The Warriors will conclude their most difficult travel week of the season Tuesday night when they face the Pelicans at Smoothie King Center in New Orleans.
The game will be the fifth in seven nights, in three different time zones, for the Warriors, who won three of the first four. The Warriors, at 21-4, own the best record in the NBA.
The Pelicans (8-17) have fought injuries ever since appearing in the 2015 playoffs, with wounded players missing 67 games, not including point guard Jrue Holiday’s 15-game absence to tend to a family medical matter.
This will be the third time the teams have met this season, with the Warriors winning both.
Warriors by 11
MATCHUP TO WATCH
Draymond Green/Kevin Durant et al vs. Anthony Davis -- Davis knows the drill by now. He’ll see a lot of Green and Durant, and maybe a few others, including Andre Igoudala. Even with these fine defenders, Davis also can expect plenty of double-teams. The Warriors will try to force the ball out of his hands.
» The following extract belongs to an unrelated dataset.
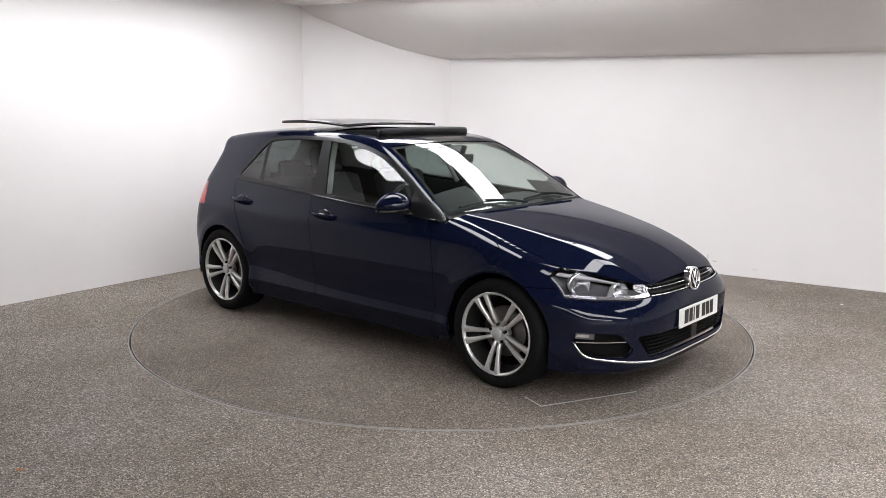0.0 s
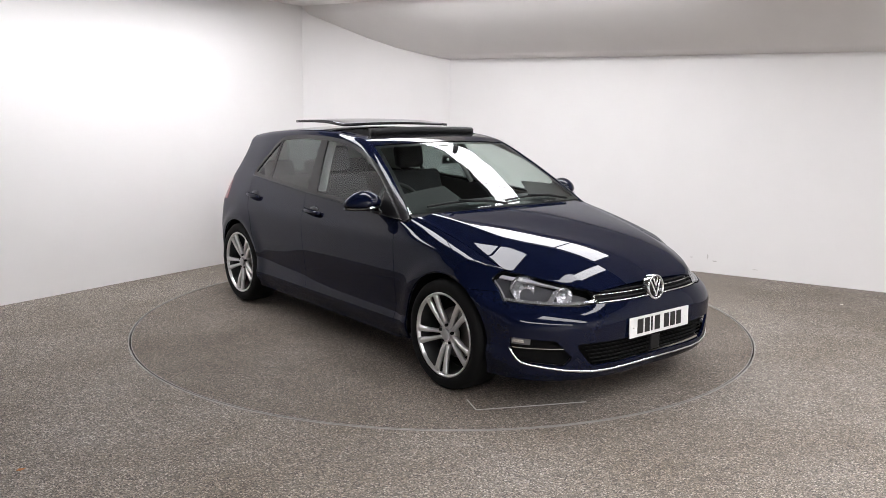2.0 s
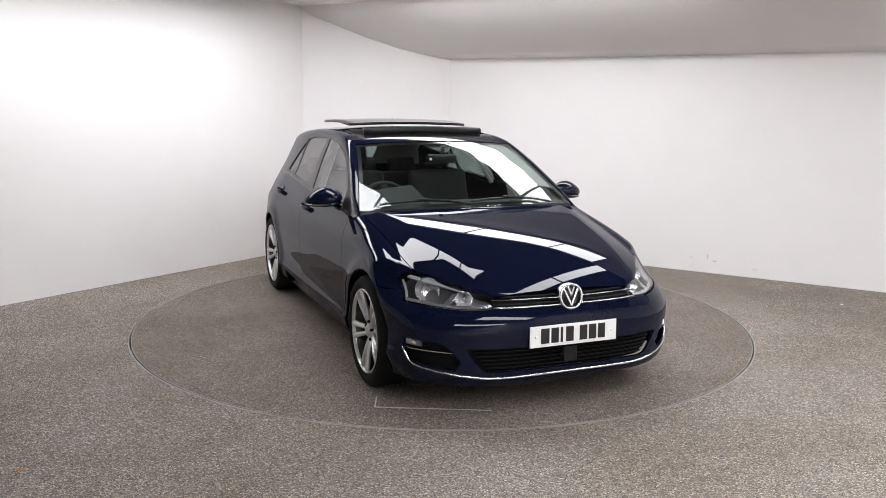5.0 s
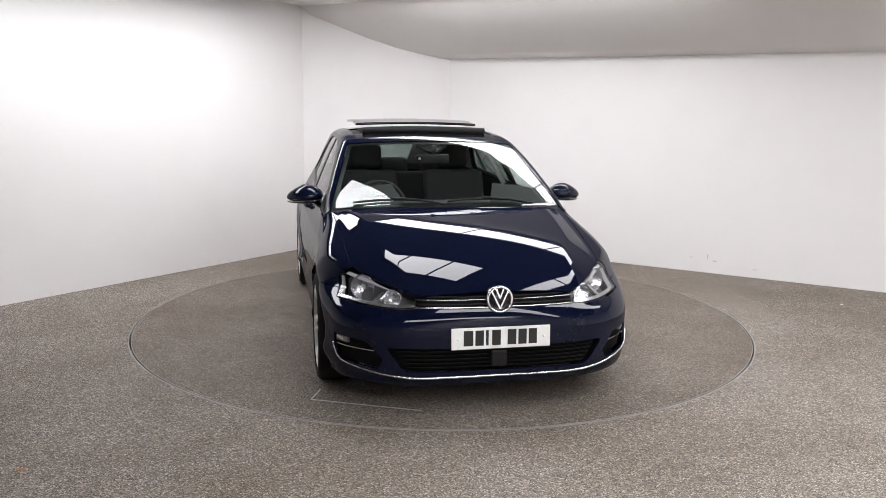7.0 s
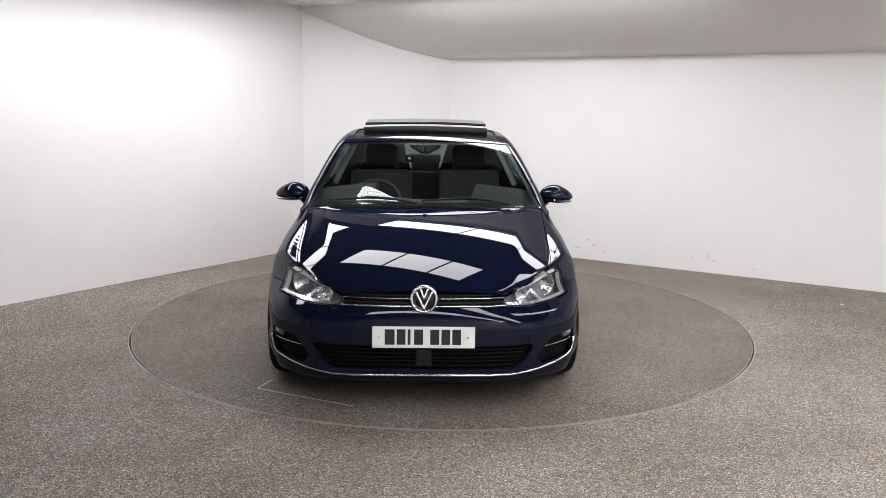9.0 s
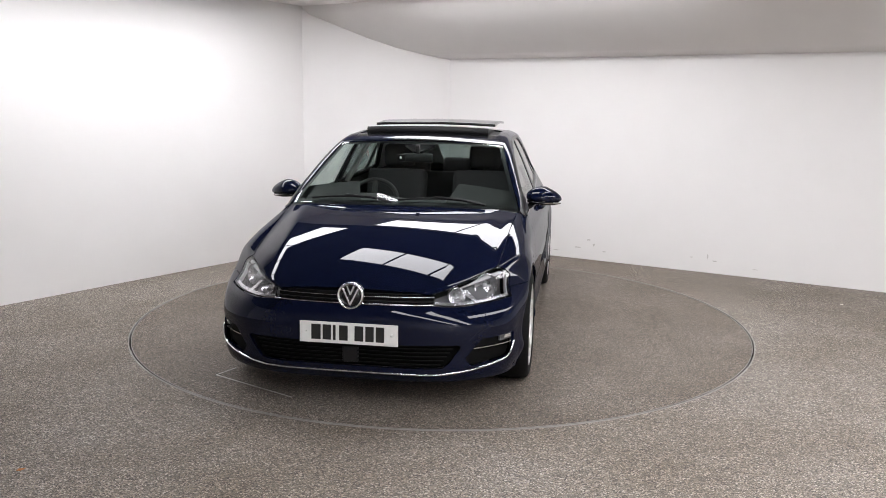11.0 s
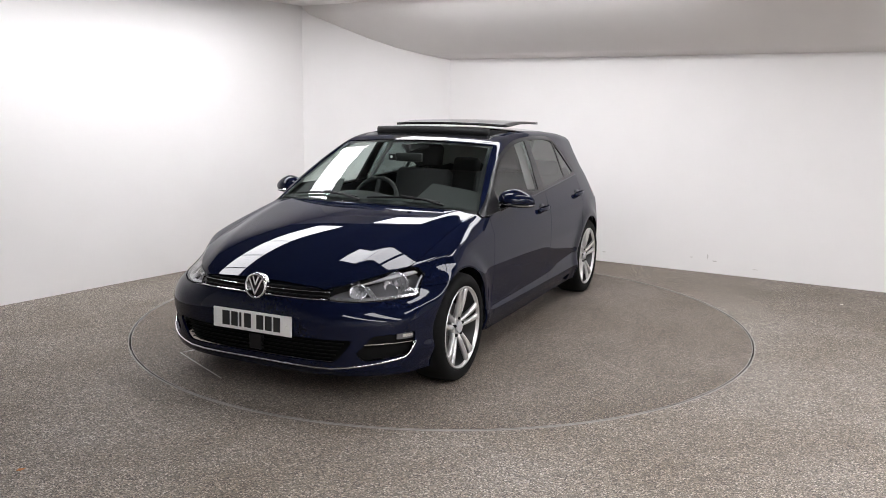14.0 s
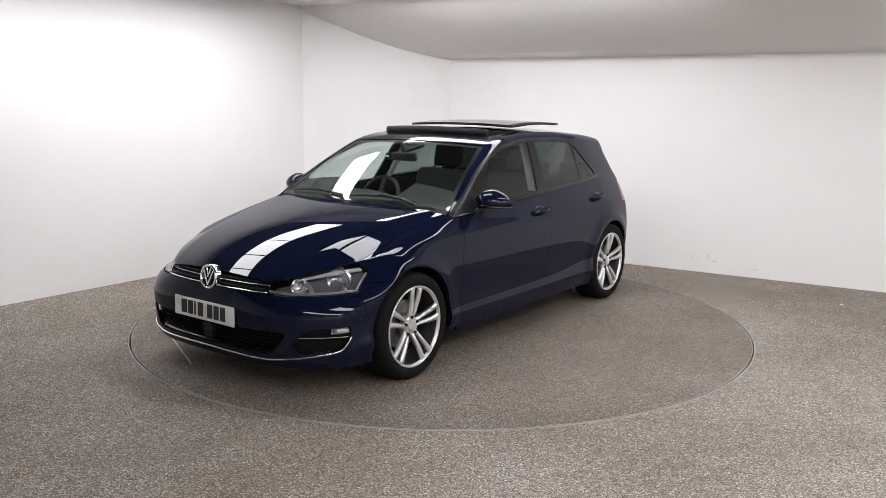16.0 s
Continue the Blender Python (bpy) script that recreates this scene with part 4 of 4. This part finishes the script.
def build_wheel(car, ax, s):
    m = Matrix.Translation((ax + AX, AY + s * 0.775, WR)) @ (Matrix() if s > 0 else pose(0, 0, 0, 0, 0, 180))
    wheel = new("wheel")
    wheel.parent = car
    wheel.matrix_local = m
    bm = bmesh.new()
    lathe(bm, [(0.224, -0.095), (0.240, -0.106), (0.270, -0.116), (0.300, -0.108), (0.313, -0.092), (0.318, -0.06), (0.3185, 0.0), (0.318, 0.06), (0.313, 0.092), (0.300, 0.108), (0.288, 0.1135),
               (0.272, 0.116), (0.256, 0.1125), (0.246, 0.107), (0.238, 0.098)], 72)
    smooth_by_angle(bm, 50)
    part("tyre", bm, RUBBER_M, wheel, "black low-profile tyre")
    bm = bmesh.new()
    lathe(bm, [(0.236, 0.094), (0.2425, 0.104), (0.242, 0.109), (0.236, 0.1105), (0.231, 0.107), (0.226, 0.092)], 72)
    smooth_by_angle(bm, 40)
    rim = part("rim", bm, ALLOY_M, wheel, "silver alloy rim with five twin spokes")
    bm = bmesh.new()
    lathe(bm, [(0.226, 0.092), (0.218, 0.05), (0.205, -0.06), (0.215, -0.095)], 72)
    smooth_by_angle(bm, 40)
    part("rim_barrel", bm, ALLOY_IN, rim, "inner barrel of the rim, its shade put into the colour")
    for k in range(5):
        for side in (-1, 1):
            bm = bmesh.new()
            # a blade spoke, thick at the hub and flaring to the rim
            rows = []
            for t, half, dep in ((0.0, 0.0110, 0.034), (0.25, 0.0120, 0.032), (0.6, 0.0150, 0.028), (0.9, 0.0190, 0.024), (1.0, 0.024, 0.022)):
                r = 0.045 + t * (0.229 - 0.045)
                mid = side * (0.0135 + t * 0.024)
                face = 0.094 + 0.012 * math.sin(t * math.pi * 0.5) - 0.018 * (1 - t) ** 2
                rows.append([(mid - half, face - 0.012, r), (mid - half * 0.55, face, r), (mid + half * 0.55, face, r), (mid + half, face - 0.012, r), (mid + half * 0.7, face - dep, r), (mid - half * 0.7, face - dep, r)])
            rot = pose(0, 0, 0, 0, 72 * k + (30 if s < 0 else 67), 0)
            vs = [[bm.verts.new(rot @ Vector(p)) for p in row] for row in rows]
            for p, q in zip(vs, vs[1:]):
                for i in range(6):
                    bm.faces.new((p[i], p[(i + 1) % 6], q[(i + 1) % 6], q[i]))
            bm.faces.new(vs[0])
            bm.faces.new(vs[-1][::-1])
            smooth_by_angle(bm, 25)
            part("spoke", bm, ALLOY_M, rim)
    bm = bmesh.new()
    lathe(bm, [(0.062, 0.03), (0.062, 0.066), (0.056, 0.074), (0.044, 0.078), (0.038, 0.076), (0.0, 0.076)], 40)
    smooth_by_angle(bm, 40)
    hub = part("hub", bm, ALLOY_M, wheel)
    bm = bmesh.new()
    lathe(bm, [(0.033, 0.079), (0.033, 0.090), (0.029, 0.093), (0.0, 0.094)], 32)
    smooth_by_angle(bm, 40)
    part("hub_cap", bm, LAMP_GREY, hub, "grey hub cap")
    for k in range(5):
        a = radians(72 * k + 90)
        bm = bmesh.new()
        lathe(bm, [(0.009, 0.070), (0.009, 0.086), (0.006, 0.088), (0.0, 0.086)], 10, Matrix.Translation((0.053 * math.cos(a), 0, 0.053 * math.sin(a))))
        part("wheel_bolt", bm, BLACK_PLASTIC, hub)
    bm = bmesh.new()
    lathe(bm, [(0.05, 0.012), (0.145, 0.012), (0.147, 0.010), (0.147, -0.010), (0.05, -0.010)], 48)
    smooth_by_angle(bm, 40)
    part("brake_disc", bm, DISC_BRAKE, wheel, "steel brake disc")
    # plain black disc added to darken the space behind the spokes
    bm = bmesh.new()
    lathe(bm, [(0.206, -0.02), (0.0, -0.02)], 48)
    part("wheel_backing", bm, VENT_M, wheel)
    return wheel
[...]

Warriors: 8-2. Pelicans: 3-7.
Warriors: C Zaza Pachulia (R wrist contusion) is listed as out.
Pelicans: G Jrue Holiday (turf toe) is listed as probable. G Tyreke Evans (L calf strain/R knee soreness), F Quincy Pondexter (L knee rehab) and F Dante Cunningham (R fibula fracture) are listed as out.
The Warriors have won 15 of 16, including the last five in a row. They have won nine of the 10 played in New Orleans.
THREE THINGS TO WATCH
1) Death of the Steph Slump? -- Stephen Curry is shooting 40.7 percent on the road trip, by his standard an extended stretch of poor shooting. He tends to torch the Pelicans, though, averaging 35.7 points over his last six games against them.
2) Let ‘em fire -- The Pelicans are attackers and thrive when they’re moving the ball and slashing into the paint. The Warriors would be wise to pack the paint and dare the Pels to launch from deep. They’re not good at this, ranking 28th in 3-point field-goal percentage.
3) Bring the fire -- Perhaps because they’re brimming with talent and confidence, the Warriors often victimize themselves with slow starts. That invites trouble. They can put this one away early if they can bring intensity and create first-quarter separation.